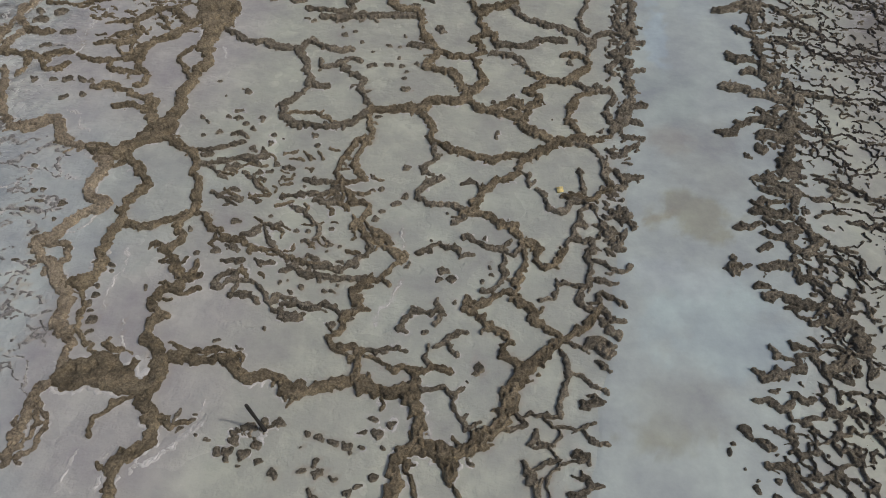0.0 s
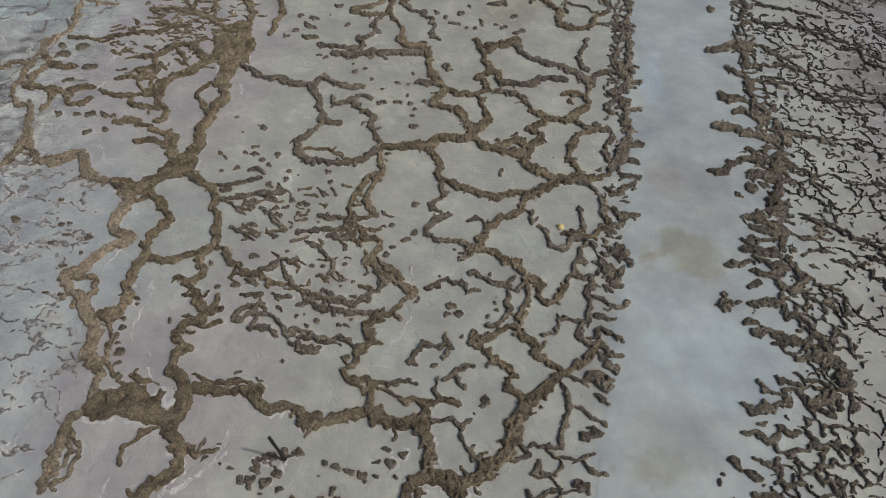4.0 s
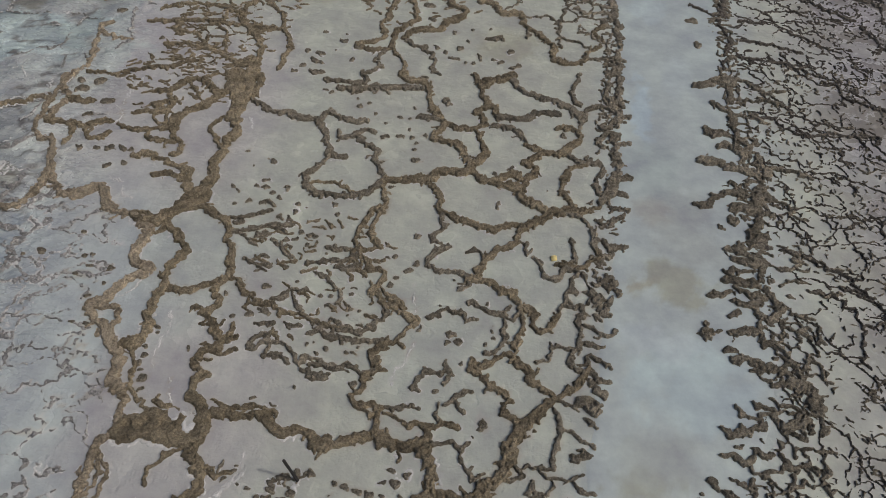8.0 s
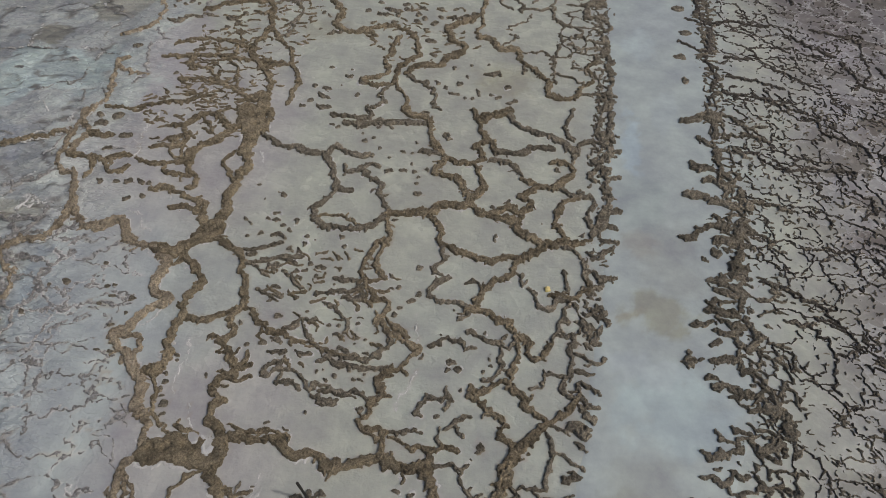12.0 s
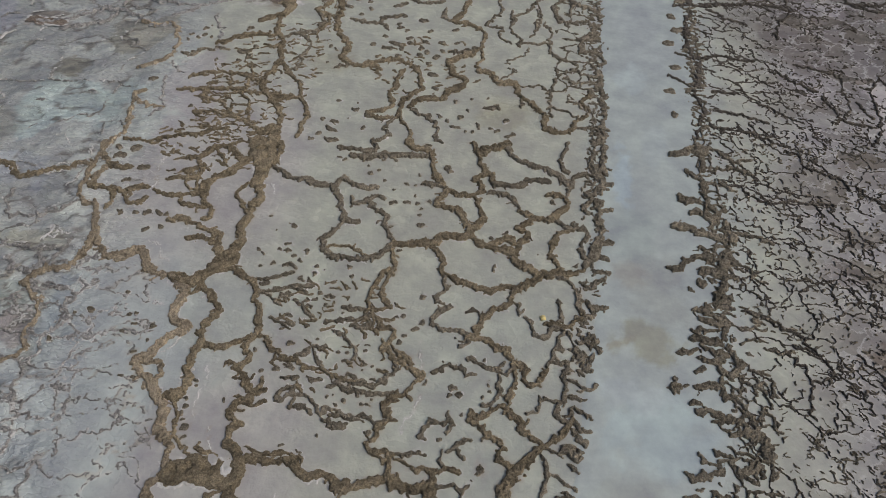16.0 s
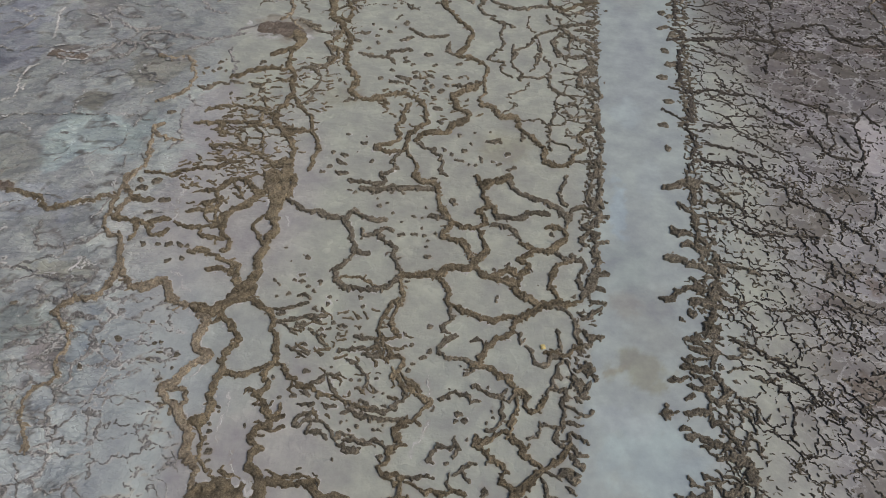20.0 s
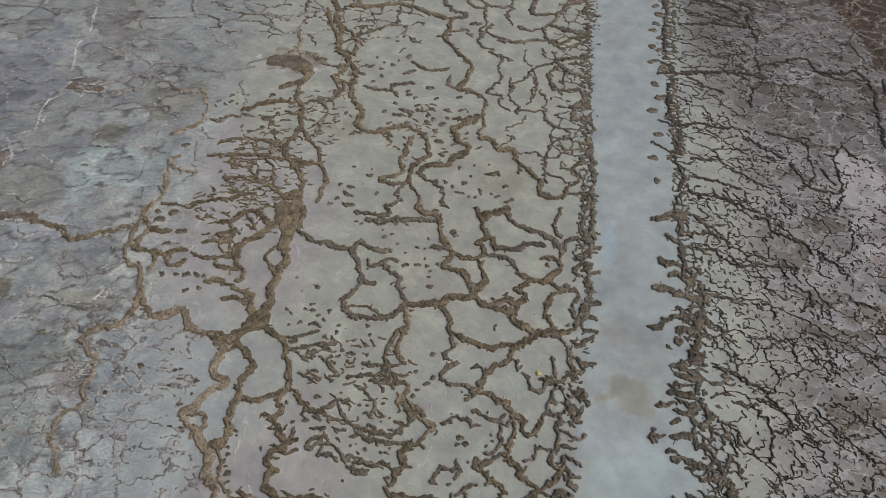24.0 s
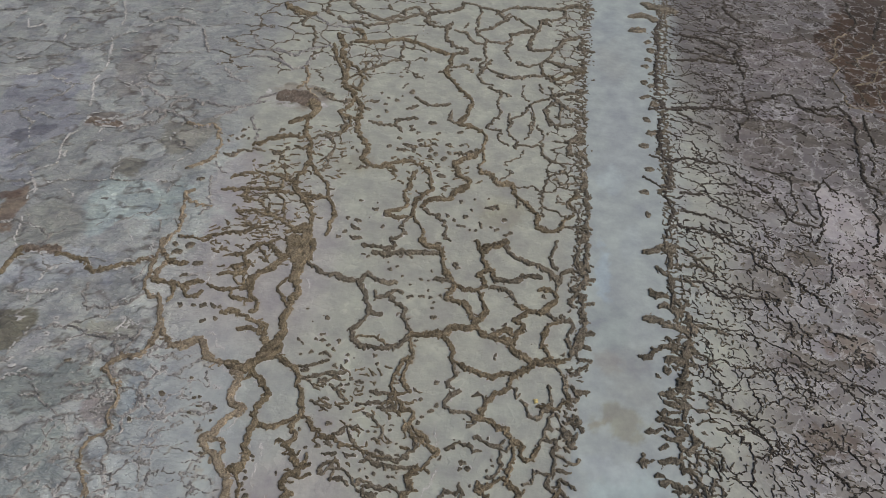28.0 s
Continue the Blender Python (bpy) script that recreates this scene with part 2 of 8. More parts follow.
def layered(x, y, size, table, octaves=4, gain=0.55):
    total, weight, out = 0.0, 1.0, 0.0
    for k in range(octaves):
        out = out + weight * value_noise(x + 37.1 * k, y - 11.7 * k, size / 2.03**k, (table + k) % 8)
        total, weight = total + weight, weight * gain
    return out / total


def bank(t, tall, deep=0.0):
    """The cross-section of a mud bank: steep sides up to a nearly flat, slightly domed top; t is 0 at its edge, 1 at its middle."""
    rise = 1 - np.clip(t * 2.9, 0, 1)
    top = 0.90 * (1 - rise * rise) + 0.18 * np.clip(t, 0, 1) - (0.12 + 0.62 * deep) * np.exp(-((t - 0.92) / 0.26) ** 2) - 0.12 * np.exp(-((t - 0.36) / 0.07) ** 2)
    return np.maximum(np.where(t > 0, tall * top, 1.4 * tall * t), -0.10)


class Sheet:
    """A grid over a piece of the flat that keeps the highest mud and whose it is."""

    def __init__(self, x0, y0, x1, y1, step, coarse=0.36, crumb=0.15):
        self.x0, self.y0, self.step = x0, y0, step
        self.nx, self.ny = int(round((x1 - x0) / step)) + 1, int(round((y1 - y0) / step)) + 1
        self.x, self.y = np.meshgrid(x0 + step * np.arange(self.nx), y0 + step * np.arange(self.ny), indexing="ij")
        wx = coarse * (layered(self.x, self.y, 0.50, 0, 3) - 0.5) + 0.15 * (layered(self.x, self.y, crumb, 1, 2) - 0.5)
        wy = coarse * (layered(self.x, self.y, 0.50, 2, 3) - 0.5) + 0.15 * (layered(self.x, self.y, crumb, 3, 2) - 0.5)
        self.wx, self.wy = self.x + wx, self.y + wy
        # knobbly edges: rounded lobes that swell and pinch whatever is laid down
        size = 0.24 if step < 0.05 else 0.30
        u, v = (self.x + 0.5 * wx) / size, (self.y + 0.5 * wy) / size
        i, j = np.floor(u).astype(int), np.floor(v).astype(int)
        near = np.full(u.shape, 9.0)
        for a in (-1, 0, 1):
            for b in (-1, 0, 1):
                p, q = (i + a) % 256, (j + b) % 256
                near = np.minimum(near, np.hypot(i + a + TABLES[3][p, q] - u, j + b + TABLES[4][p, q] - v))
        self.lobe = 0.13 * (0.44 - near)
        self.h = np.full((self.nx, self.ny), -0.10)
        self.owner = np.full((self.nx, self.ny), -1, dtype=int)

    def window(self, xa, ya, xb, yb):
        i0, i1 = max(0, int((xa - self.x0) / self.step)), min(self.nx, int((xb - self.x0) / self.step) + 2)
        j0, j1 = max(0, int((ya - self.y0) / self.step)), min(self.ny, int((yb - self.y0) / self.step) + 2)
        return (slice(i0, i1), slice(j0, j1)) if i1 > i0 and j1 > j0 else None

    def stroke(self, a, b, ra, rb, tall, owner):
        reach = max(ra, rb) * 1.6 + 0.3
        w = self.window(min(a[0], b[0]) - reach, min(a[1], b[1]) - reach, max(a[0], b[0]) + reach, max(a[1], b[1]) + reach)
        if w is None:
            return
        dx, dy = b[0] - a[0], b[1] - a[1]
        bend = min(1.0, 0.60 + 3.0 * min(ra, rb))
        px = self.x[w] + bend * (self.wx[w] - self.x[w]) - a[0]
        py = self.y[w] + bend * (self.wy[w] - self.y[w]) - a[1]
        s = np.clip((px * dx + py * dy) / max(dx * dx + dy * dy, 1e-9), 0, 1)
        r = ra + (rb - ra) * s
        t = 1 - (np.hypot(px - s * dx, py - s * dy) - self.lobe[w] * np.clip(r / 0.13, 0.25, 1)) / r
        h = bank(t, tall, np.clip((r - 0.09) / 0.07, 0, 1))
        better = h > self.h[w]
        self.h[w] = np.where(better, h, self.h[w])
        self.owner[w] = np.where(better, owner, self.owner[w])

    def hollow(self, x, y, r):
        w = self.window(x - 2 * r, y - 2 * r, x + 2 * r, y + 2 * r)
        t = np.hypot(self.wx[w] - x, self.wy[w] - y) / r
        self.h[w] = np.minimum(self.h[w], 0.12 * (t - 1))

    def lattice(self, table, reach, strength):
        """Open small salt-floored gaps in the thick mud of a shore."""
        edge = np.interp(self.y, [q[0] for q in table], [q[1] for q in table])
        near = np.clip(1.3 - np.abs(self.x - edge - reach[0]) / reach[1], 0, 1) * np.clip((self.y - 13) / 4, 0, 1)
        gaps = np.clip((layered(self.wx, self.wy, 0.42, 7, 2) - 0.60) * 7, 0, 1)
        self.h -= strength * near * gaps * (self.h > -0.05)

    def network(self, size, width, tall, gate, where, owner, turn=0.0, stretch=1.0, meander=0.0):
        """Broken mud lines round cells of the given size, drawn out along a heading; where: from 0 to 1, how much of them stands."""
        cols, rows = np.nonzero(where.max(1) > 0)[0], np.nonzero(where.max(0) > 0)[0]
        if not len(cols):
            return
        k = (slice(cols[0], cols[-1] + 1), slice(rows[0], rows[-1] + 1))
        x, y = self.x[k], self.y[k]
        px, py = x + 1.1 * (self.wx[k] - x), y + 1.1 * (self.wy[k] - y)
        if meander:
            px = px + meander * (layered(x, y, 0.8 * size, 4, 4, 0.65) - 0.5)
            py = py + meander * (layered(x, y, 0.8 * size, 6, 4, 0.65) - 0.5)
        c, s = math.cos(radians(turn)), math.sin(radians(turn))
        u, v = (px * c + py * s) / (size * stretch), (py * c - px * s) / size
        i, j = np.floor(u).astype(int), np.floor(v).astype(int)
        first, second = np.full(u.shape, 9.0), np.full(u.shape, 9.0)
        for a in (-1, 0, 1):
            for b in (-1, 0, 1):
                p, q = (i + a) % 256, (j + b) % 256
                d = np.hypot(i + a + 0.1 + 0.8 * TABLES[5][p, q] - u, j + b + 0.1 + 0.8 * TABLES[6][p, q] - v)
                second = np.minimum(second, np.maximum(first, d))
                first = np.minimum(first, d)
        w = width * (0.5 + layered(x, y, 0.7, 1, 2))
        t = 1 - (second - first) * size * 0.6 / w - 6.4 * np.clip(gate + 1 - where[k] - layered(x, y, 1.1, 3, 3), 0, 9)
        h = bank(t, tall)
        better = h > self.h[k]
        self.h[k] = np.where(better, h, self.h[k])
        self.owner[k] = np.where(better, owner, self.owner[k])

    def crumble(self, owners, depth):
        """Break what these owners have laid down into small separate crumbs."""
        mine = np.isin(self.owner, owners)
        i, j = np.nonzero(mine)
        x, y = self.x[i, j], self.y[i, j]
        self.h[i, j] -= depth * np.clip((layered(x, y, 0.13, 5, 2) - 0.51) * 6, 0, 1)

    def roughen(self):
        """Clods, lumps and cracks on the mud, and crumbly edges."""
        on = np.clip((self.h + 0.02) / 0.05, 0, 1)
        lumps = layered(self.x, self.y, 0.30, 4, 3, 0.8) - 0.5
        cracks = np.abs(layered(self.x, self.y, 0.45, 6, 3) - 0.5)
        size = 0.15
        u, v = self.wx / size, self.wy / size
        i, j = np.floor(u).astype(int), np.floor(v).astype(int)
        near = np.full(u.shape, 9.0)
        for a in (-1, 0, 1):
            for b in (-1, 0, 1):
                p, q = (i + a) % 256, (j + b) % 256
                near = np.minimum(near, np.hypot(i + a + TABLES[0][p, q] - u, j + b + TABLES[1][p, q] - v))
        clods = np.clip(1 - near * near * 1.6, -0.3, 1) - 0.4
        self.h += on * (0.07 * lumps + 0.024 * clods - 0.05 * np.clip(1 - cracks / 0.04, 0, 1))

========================

-- Problem statement --
Quote nothing but the lines that run from the line containing "Continue the Blender" through the line containing "grid over a", keeping both of them word for word.

-- Task result --
Continue the Blender Python (bpy) script that recreates this scene with part 2 of 8. More parts follow.
def layered(x, y, size, table, octaves=4, gain=0.55):
    total, weight, out = 0.0, 1.0, 0.0
    for k in range(octaves):
        out = out + weight * value_noise(x + 37.1 * k, y - 11.7 * k, size / 2.03**k, (table + k) % 8)
        total, weight = total + weight, weight * gain
    return out / total


def bank(t, tall, deep=0.0):
    """The cross-section of a mud bank: steep sides up to a nearly flat, slightly domed top; t is 0 at its edge, 1 at its middle."""
    rise = 1 - np.clip(t * 2.9, 0, 1)
    top = 0.90 * (1 - rise * rise) + 0.18 * np.clip(t, 0, 1) - (0.12 + 0.62 * deep) * np.exp(-((t - 0.92) / 0.26) ** 2) - 0.12 * np.exp(-((t - 0.36) / 0.07) ** 2)
    return np.maximum(np.where(t > 0, tall * top, 1.4 * tall * t), -0.10)


class Sheet:
    """A grid over a piece of the flat that keeps the highest mud and whose it is."""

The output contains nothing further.